#### Work to be completed
Retype all of the listing exactly, passing over any picture you find.

==== Supplied data

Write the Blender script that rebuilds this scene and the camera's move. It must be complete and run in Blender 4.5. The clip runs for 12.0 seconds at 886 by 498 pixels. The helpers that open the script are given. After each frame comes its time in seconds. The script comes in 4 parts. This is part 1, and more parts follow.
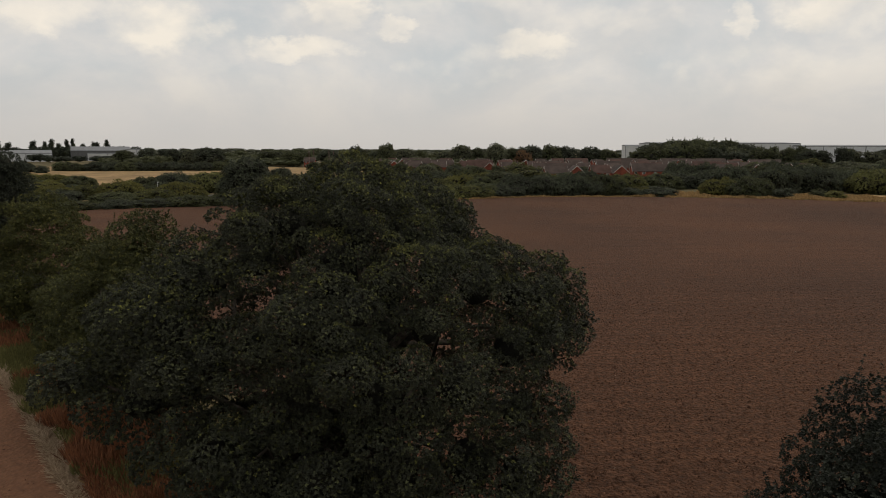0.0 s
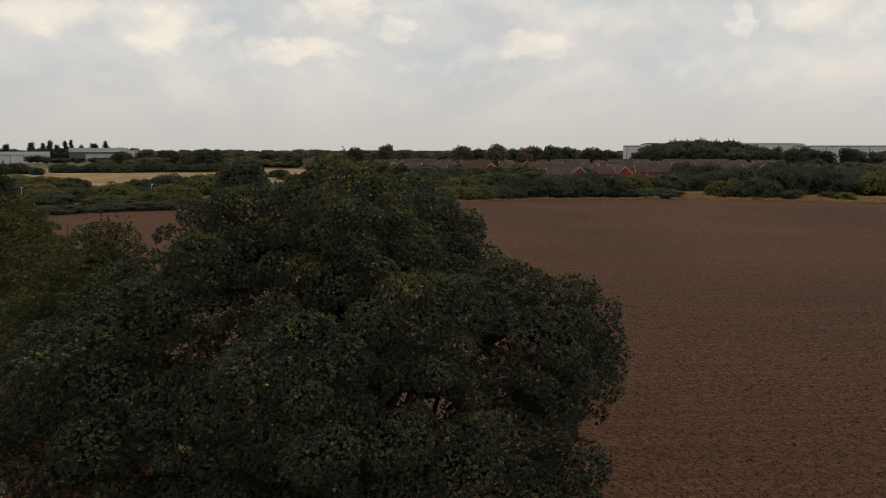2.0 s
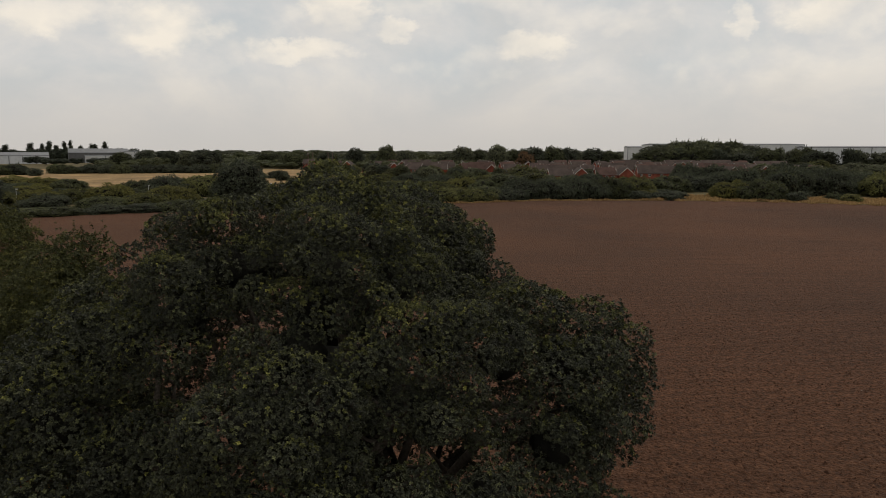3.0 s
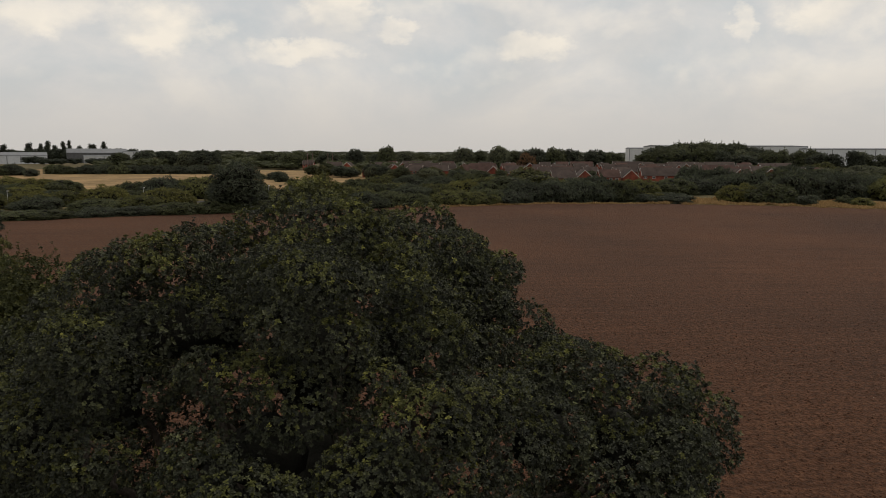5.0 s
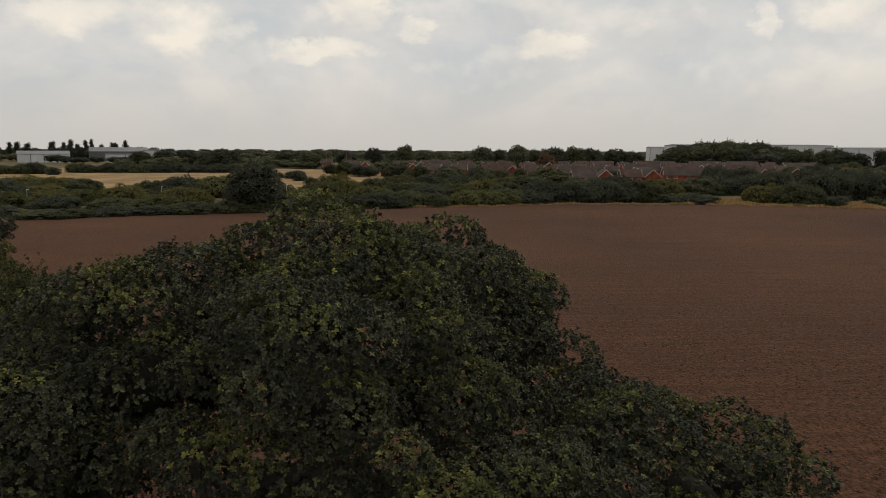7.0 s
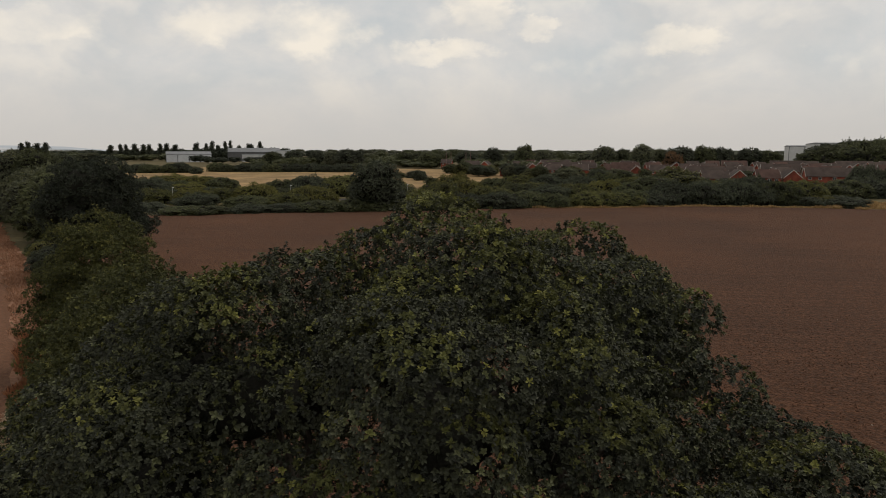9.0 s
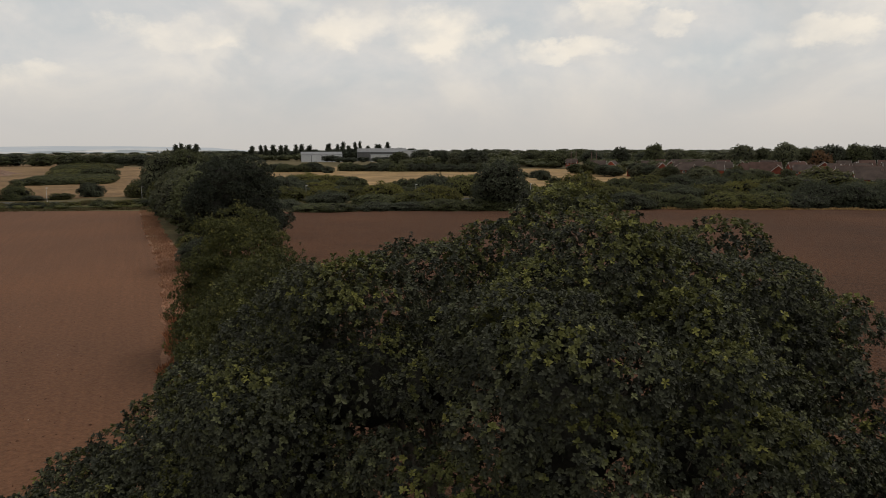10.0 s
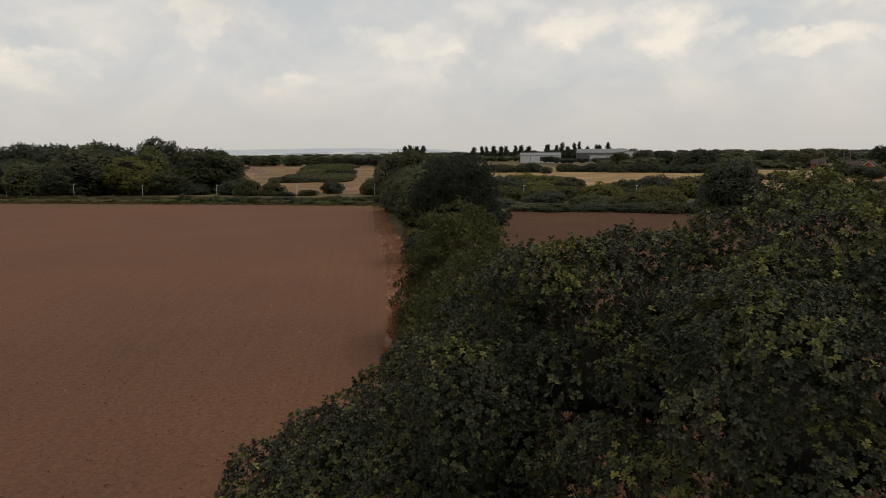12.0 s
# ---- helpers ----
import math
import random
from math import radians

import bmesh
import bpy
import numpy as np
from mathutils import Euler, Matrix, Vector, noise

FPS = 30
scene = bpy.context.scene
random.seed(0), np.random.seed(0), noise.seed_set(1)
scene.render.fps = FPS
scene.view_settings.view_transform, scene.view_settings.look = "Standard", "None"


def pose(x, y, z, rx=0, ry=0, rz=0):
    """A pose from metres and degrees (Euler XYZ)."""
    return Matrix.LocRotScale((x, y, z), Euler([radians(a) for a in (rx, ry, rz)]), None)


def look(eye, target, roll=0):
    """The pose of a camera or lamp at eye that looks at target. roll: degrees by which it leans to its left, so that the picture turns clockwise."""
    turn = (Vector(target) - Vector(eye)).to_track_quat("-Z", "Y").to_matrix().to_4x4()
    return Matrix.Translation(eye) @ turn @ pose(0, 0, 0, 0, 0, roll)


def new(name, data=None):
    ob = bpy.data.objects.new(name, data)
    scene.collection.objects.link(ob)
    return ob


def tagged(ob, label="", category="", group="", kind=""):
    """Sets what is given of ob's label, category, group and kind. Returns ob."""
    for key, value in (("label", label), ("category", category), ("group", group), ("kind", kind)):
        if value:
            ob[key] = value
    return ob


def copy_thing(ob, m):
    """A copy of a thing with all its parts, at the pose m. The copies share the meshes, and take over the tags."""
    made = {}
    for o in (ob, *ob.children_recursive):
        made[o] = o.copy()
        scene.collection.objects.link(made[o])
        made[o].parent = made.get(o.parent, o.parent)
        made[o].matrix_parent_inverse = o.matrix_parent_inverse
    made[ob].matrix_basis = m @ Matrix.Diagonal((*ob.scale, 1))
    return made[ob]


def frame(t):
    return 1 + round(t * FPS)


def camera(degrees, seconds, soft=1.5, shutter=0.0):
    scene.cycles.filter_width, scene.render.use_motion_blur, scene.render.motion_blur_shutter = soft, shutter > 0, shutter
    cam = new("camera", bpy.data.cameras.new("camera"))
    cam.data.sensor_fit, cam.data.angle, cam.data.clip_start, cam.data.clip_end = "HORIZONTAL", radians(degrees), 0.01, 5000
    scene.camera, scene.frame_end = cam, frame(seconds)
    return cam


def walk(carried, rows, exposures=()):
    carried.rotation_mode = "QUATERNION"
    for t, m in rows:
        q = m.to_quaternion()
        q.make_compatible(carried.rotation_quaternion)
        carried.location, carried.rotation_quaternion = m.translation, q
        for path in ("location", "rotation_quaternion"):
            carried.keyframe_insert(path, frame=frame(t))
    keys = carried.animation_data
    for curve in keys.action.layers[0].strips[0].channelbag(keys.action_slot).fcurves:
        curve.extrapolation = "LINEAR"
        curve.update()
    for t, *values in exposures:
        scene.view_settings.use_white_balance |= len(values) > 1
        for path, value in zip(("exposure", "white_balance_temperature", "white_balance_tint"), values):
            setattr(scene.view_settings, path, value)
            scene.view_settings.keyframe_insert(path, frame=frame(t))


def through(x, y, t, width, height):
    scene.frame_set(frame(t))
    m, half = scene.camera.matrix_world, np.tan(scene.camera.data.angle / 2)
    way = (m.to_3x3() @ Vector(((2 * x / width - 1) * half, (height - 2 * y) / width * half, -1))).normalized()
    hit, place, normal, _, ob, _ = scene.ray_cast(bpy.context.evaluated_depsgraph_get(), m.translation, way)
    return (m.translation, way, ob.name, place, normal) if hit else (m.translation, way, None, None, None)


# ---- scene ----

========

#### The answer
Write the Blender script that rebuilds this scene and the camera's move. It must be complete and run in Blender 4.5. The clip runs for 12.0 seconds at 886 by 498 pixels. The helpers that open the script are given. After each frame comes its time in seconds. The script comes in 4 parts. This is part 1, and more parts follow.
0.0 s
2.0 s
3.0 s
5.0 s
7.0 s
9.0 s
10.0 s
12.0 s
# ---- helpers ----
import math
import random
from math import radians

import bmesh
import bpy
import numpy as np
from mathutils import Euler, Matrix, Vector, noise

FPS = 30
scene = bpy.context.scene
random.seed(0), np.random.seed(0), noise.seed_set(1)
scene.render.fps = FPS
scene.view_settings.view_transform, scene.view_settings.look = "Standard", "None"


def pose(x, y, z, rx=0, ry=0, rz=0):
    """A pose from metres and degrees (Euler XYZ)."""
    return Matrix.LocRotScale((x, y, z), Euler([radians(a) for a in (rx, ry, rz)]), None)


def look(eye, target, roll=0):
    """The pose of a camera or lamp at eye that looks at target. roll: degrees by which it leans to its left, so that the picture turns clockwise."""
    turn = (Vector(target) - Vector(eye)).to_track_quat("-Z", "Y").to_matrix().to_4x4()
    return Matrix.Translation(eye) @ turn @ pose(0, 0, 0, 0, 0, roll)


def new(name, data=None):
    ob = bpy.data.objects.new(name, data)
    scene.collection.objects.link(ob)
    return ob


def tagged(ob, label="", category="", group="", kind=""):
    """Sets what is given of ob's label, category, group and kind. Returns ob."""
    for key, value in (("label", label), ("category", category), ("group", group), ("kind", kind)):
        if value:
            ob[key] = value
    return ob


def copy_thing(ob, m):
    """A copy of a thing with all its parts, at the pose m. The copies share the meshes, and take over the tags."""
    made = {}
    for o in (ob, *ob.children_recursive):
        made[o] = o.copy()
        scene.collection.objects.link(made[o])
        made[o].parent = made.get(o.parent, o.parent)
        made[o].matrix_parent_inverse = o.matrix_parent_inverse
    made[ob].matrix_basis = m @ Matrix.Diagonal((*ob.scale, 1))
    return made[ob]


def frame(t):
    return 1 + round(t * FPS)


def camera(degrees, seconds, soft=1.5, shutter=0.0):
    scene.cycles.filter_width, scene.render.use_motion_blur, scene.render.motion_blur_shutter = soft, shutter > 0, shutter
    cam = new("camera", bpy.data.cameras.new("camera"))
    cam.data.sensor_fit, cam.data.angle, cam.data.clip_start, cam.data.clip_end = "HORIZONTAL", radians(degrees), 0.01, 5000
    scene.camera, scene.frame_end = cam, frame(seconds)
    return cam


def walk(carried, rows, exposures=()):
    carried.rotation_mode = "QUATERNION"
    for t, m in rows:
        q = m.to_quaternion()
        q.make_compatible(carried.rotation_quaternion)
        carried.location, carried.rotation_quaternion = m.translation, q
        for path in ("location", "rotation_quaternion"):
            carried.keyframe_insert(path, frame=frame(t))
    keys = carried.animation_data
    for curve in keys.action.layers[0].strips[0].channelbag(keys.action_slot).fcurves:
        curve.extrapolation = "LINEAR"
        curve.update()
    for t, *values in exposures:
        scene.view_settings.use_white_balance |= len(values) > 1
        for path, value in zip(("exposure", "white_balance_temperature", "white_balance_tint"), values):
            setattr(scene.view_settings, path, value)
            scene.view_settings.keyframe_insert(path, frame=frame(t))


def through(x, y, t, width, height):
    scene.frame_set(frame(t))
    m, half = scene.camera.matrix_world, np.tan(scene.camera.data.angle / 2)
    way = (m.to_3x3() @ Vector(((2 * x / width - 1) * half, (height - 2 * y) / width * half, -1))).normalized()
    hit, place, normal, _, ob, _ = scene.ray_cast(bpy.context.evaluated_depsgraph_get(), m.translation, way)
    return (m.translation, way, ob.name, place, normal) if hit else (m.translation, way, None, None, None)


# ---- scene ----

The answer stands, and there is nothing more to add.